In November 1915 the Rugby Advertiser reported a letter Private A. S. Horswill, a former member of Murray School Staff wrote to Mr. W. T. Coles Hodges from a “dug out” in the Mediterranean theatre says:-

“We landed on August 9th three weeks after leaving England, and proceeded straight to the firing line under shrapnel fire.   We saw life for four days. Talk about snipers! They were up in the trees, absolutely surrounding us; they were the chief cause of the casualties. Fortunately they were more or less indifferent shots; otherwise we should have come off worse off than we did. Since then we have had various trips to firing line, interspersed with spasms of “fatigue” work, unloading lighters, filling water-cans for the firing line, and digging. We see some glorious sunsets out here at times; also some very fine play of light on various islands. I myself never believed the deep blue sea theory till we came out here. In the Mediterranean you get a lovely ultra-marine in the day, which gradually darkens to deep indigo in the evening.”

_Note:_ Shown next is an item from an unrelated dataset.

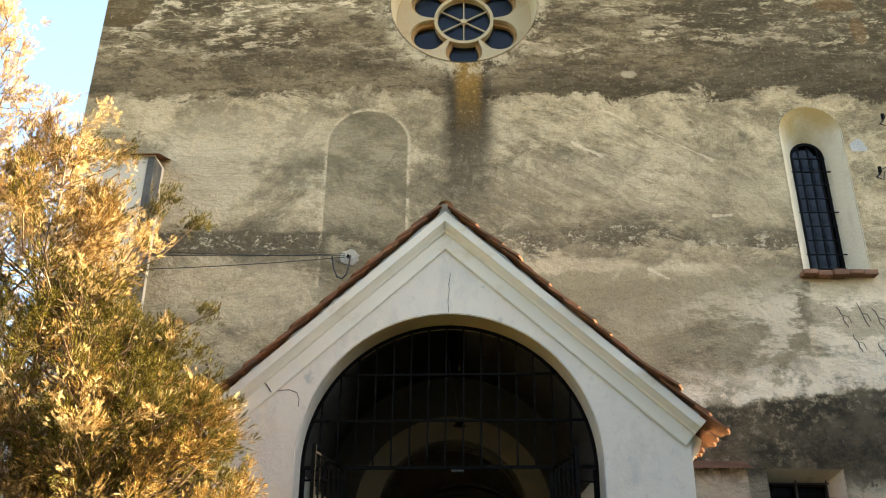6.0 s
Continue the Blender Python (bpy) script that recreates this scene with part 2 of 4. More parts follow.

He saw action at the Battle of Romani 4th – 5th August 1916 and was involved in the Second Battle of Gaza 17 – 19 April 1917, by this date he had been reported missing and was listed as having been killed in action 26th March 1917.

 

Algernon’s service number was changed from 1319 to 290110, and in the Commonwealth War Graves Commission records he is also under service number TF/290110 2nd/10th Bn. Middlesex Regiment and with that last service number CWGC gives the place of his memorial. In the Forces War Record Algernon is under 290110 (late 1319) and he is given as being in the E. E. F. Signal Section and is given as missing 26th March 1917 but with no place of a memorial in their records, under TF/290110 he is given as being killed in action 26th March 1917 and the record names his parents and their address 48 Craven Road Rugby.

Algernon’s name is on the Jerusalem Memorial, panels 41 and 42, for those who have no known grave and also on the Rugby Memorial Gates. He was 25 years of age at the time of his death and had never married and was the only child of Charles and Fanny Horswill.

Algernon was awarded the Victory Medal and the British War Medal.